O presidente da Associação das Empresas de Vinho do Porto e representante do comércio no conselho interprofissional, António Marquez Filipe, concorda. "Quantificar a uva que ficou por vindimar, por viticultor, por parcela e por sub-região é essencial para percebermos a dimensão do problema." Mas, ressalva, "não é medir por medir", deve aproveitar-se a informação que daí resultar para tomar medidas de médio e longo prazo e não para insistir em cuidados 'paliativos'.

A poda em verde é uma medida de curto prazo, exemplifica: "Pode ser uma medida extraordinária, mas dificilmente se compreende que possa ser sistemático." Também a redução da produtividade máxima por hectare é conjuntural, receia, defendendo "que seja avaliada ano a ano". "Este ano foi o primeiro ano e [a sua aplicação] não foi propriamente relevante, porque baixou [para as oito pipas por hectare], mas quem provasse ter uvas acima desse limite podia pedir uma vistoria ao IVDP [e transformar a uva] até 20% a mais." "Devemos [antes] olhar para o tema da área de vinha do Douro." Para o arranque de vinha? "Preferimos chamar-lhe um abandono controlado [da actividade]", respondeu António Marquez Filipe, fazendo notar que nem a destilação de crise é solução. "O Douro não tem condições em termos de preço, custo e reputação para produzir vinhos para destilar", justificou, adiantando que o tema será discutido na próxima reunião do conselho interprofissional do IVDP, ainda em Outubro.

"Nós estamos num negócio que tem vindo a decrescer em volume.
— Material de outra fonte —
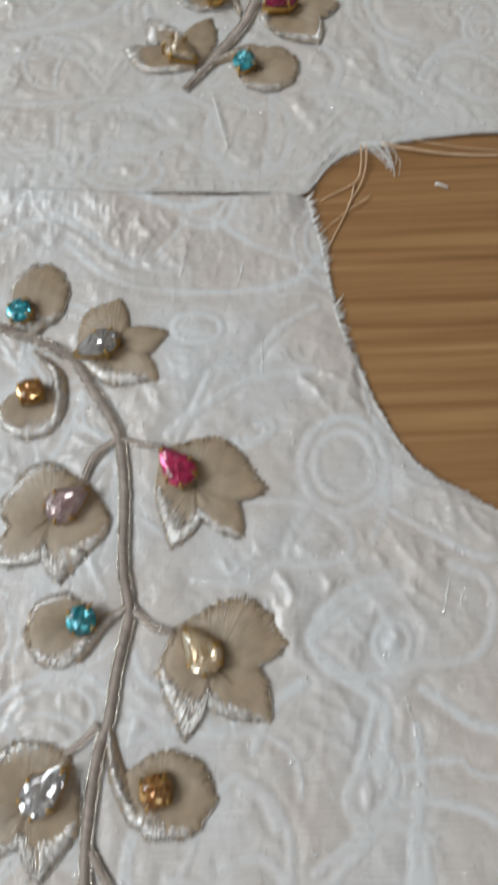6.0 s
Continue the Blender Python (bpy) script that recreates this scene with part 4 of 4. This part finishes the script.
ivy_leaf("champagne", (-8.3, 292.2), (-2.5, 302.2), (-3.9, 311.5), (-12.3, 305.3), (-22.5, 312.6), (-22.6, 302.0), (-30.2, 300.1), (-22.9, 292.2), (-8.3, 293.2), (-14.1, 297.6))
ivy_leaf("ruby", (10.8, 309.8), (12.8, 322.3), (25.1, 328.3), (25.7, 319.8), (34.5, 315.5), (28.7, 309.4), (27.6, 300.2), (17.1, 303.0), (10.9, 309.8), (17.9, 313.2))
ivy_leaf("crystal", (-5.6, 340.3), (-5.2, 353.1), (-17.0, 361.4), (-20.4, 352.2), (-29.4, 351.0), (-25.0, 344.1), (-27.0, 333.9), (-15.1, 333.2), (-5.7, 340.3), (-11.8, 344.2))
ivy_leaf("pink", (14.6, 344.8), (6.7, 350.2), (6.2, 362.3), (16.2, 359.7), (21.8, 371.2), (28.2, 359.4), (37.6, 352.9), (28.4, 344.5), (16.1, 344.7), (21.0, 353.1))
ivy_leaf("champagne", (3.4, 389.3), (-8.7, 392.5), (-12.4, 406.0), (-2.7, 404.2), (3.9, 413.2), (10.1, 404.3), (21.6, 397.5), (10.5, 388.5), (2.9, 389.0), (3.1, 397.6))
ivy_leaf("ruby", (-30.9, 401.1), (-33.4, 414.3), (-43.5, 419.6), (-47.1, 410.3), (-58.9, 407.3), (-50.9, 400.6), (-54.6, 391.9), (-41.2, 391.6), (-31.5, 398.7), (-38.4, 400.2))
ivy_leaf("crystal", (-33.6, 437.7), (-41.4, 445.9), (-44.8, 458.9), (-35.7, 458.1), (-30.0, 468.1), (-22.5, 456.4), (-9.7, 449.0), (-21.0, 438.6), (-31.1, 437.4), (-28.8, 449.7))
ivy_leaf("pink", (-64.5, 463.0), (-69.1, 477.7), (-82.2, 482.1), (-81.5, 471.7), (-91.9, 472.1), (-83.6, 461.0), (-83.2, 450.5), (-70.8, 450.1), (-65.2, 463.3), (-76.2, 468.2))
ivy_leaf("gold", (-63.8, 499.1), (-63.2, 512.3), (-58.2, 524.0), (-46.4, 516.5), (-36.6, 520.0), (-38.1, 506.7), (-30.2, 498.8), (-46.3, 497.3), (-46.6, 512.3), (-52.1, 504.8))
petal("amber", (48.1, -35.4), 7.6, 8.3, 14, (42.3, -32.1), [(26.4, -24.9), (32.5, -33.5), (40.1, -40.0), (45.9, -42.4)])
petal("cyan", (24.0, -40.4), 8.7, 7.6, 14, (23.0, -36.4), [])
petal("maroon", (21.9, 3.0), 6.6, 8.2, 14, (15.9, 2.1), [(2.2, 1.7), (11.7, -3.2), (18.9, -5.0)])
petal("cyan", (-6.0, 46.6), 8.5, 10.9, 11, (-10.1, 45.7), [(-26.0, 53.6), (-19.2, 42.2), (-8.8, 37.7)])
petal("amber", (-26.1, 13.4), 10.2, 8.0, 10, (-24.7, 15.8), [(-18.1, 23.5), (-17.8, 17.0), (-19.8, 11.4)])
petal("maroon", (-47.6, 79.0), 9.7, 9.4, 11, (-45.8, 81.0), [(-32.2, 89.0), (-36.2, 79.1), (-41.4, 73.2)])
petal("amber", (-15.9, 105.8), 9.3, 7.9, 4, (-18.1, 107.2), [(-28.0, 119.2), (-26.0, 109.5), (-21.5, 102.6)])
petal("cyan", (-39.5, 137.9), 7.2, 7.6, 4, (-34.1, 140.1), [(-24.4, 142.3), (-30.4, 138.5), (-35.5, 133.1)])
petal("cyan", (-49.4, 219.6), 7.5, 9.2, -1, (-52.7, 214.0), [(-51.3, 207.9), (-48.8, 211.7)])
petal("amber", (-49.4, 188.2), 7.6, 6.9, -1, (-49.0, 192.3), [(-49.7, 204.1), (-43.3, 197.4), (-43.4, 187.3)])
bare_petal = petal("cyan", (12.2, 291.4), 8.8, 8.3, -1, (5.7, 291.7), [(-5.0, 293.4), (1.5, 296.4), (8.1, 298.6)])
petal("maroon", (-5.6, 322.0), 8.9, 7.4, -1, (-2.2, 317.4), [(5.2, 312.0), (2.3, 320.3), (-1.7, 325.7)])
petal("amber", (-26.6, 374.3), 8.3, 9.4, -1, (-20.3, 374.9), [(-8.6, 378.4), (-16.0, 382.1), (-23.0, 382.3)])
petal("cyan", (-13.9, 419.4), 10.7, 10.0, -2, (-16.3, 416.5), [(-22.4, 404.0), (-24.5, 415.0), (-20.6, 425.2)])
petal("maroon", (-61.8, 426.6), 9.0, 10.9, -2, (-59.3, 429.2), [(-42.2, 428.9), (-52.0, 436.4), (-60.8, 437.2)])
petal("amber", (-42.1, 480.8), 9.1, 10.1, -2, (-47.7, 476.1), [(-56.4, 471.5), (-54.7, 481.8), (-47.8, 488.2)])
petal("cyan", (-79.2, 501.4), 10.2, 8.8, -2, (-74.2, 501.0), [(-67.5, 498.4), (-77.7, 507.9), (-84.9, 503.5)])
petal("maroon", (-55.6, 541.1), 8.3, 13.4, -3, (-58.8, 541.3), [(-66.0, 523.4), (-59.9, 531.4)])
# a dark stitched knot on the petal beside the cut edge
knot = loop(10.1 - 1000 * bare_petal.location[0], 290.5 - 1000 * bare_petal.location[1], 0.55, 0.5, 0.0, 2.2)
part("knot", mesh_of("knot", *tube([(x, y, 1.15 + 0.15 * (k % 3)) for k, (x, y) in enumerate(knot)], 0.3, 5, 0.2), TIE), bare_petal, "small dark bronze knot")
O vinho do Porto perdeu 31% das suas vendas em volume desde 2000. E pela primeira vez tivemos um decréscimo nas vendas do DOC Douro no ano passado, que se mantém este ano. Várias empresas compraram uva para além das suas necessidades. Temos uma gestão da oferta para fazer", notou o também administrador da Symington. António Marquez Filipe lembra que a produção das vinhas este ano foi, de resto, generosa, e no rescaldo da "vindima grande do ano passado, que gerou excedentes" na região, em parte destilados na última destilação de crise.
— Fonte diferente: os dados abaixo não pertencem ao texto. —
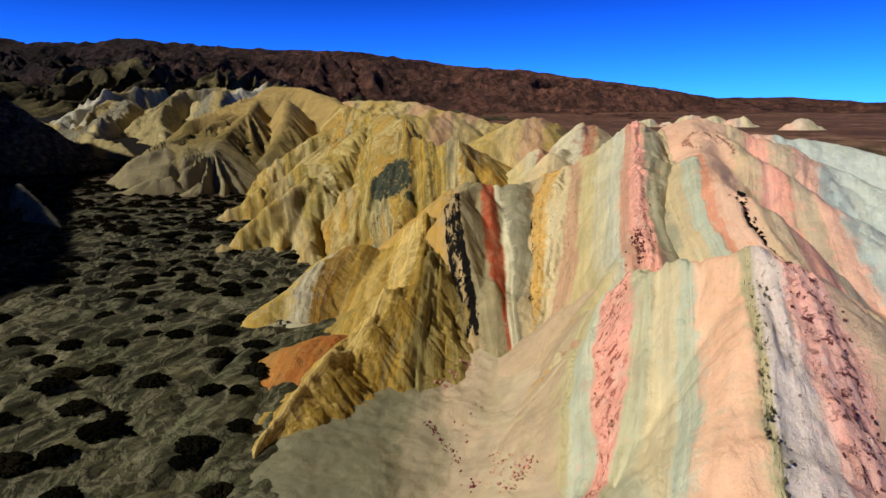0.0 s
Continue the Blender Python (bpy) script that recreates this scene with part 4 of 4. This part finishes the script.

Como o PÚBLICO deu conta há dias, muitos viticultores nem sequer iam colher as uvas. Outros, aqueles que podiam pagar a jorna aos vindimadores (entre 70 e 75 euros este ano na região), ou que tinham amigos e família para ajudar na vindima, estrearam-se a fazer vinho em casa. Até por isso, "é muito difícil" prever o que quer que seja e o retrato que sair da avaliação em curso será sempre incompleto, diz Rui Soares.

Questionado pelo PÚBLICO sobre os desafios que a fiscalização colocará ao IVDP daqui a algumas semanas, o seu presidente, Gilberto Igrejas, respondeu que isso "dependerá das perdas que vão ser declaradas". E mais não quis comentar nesta fase.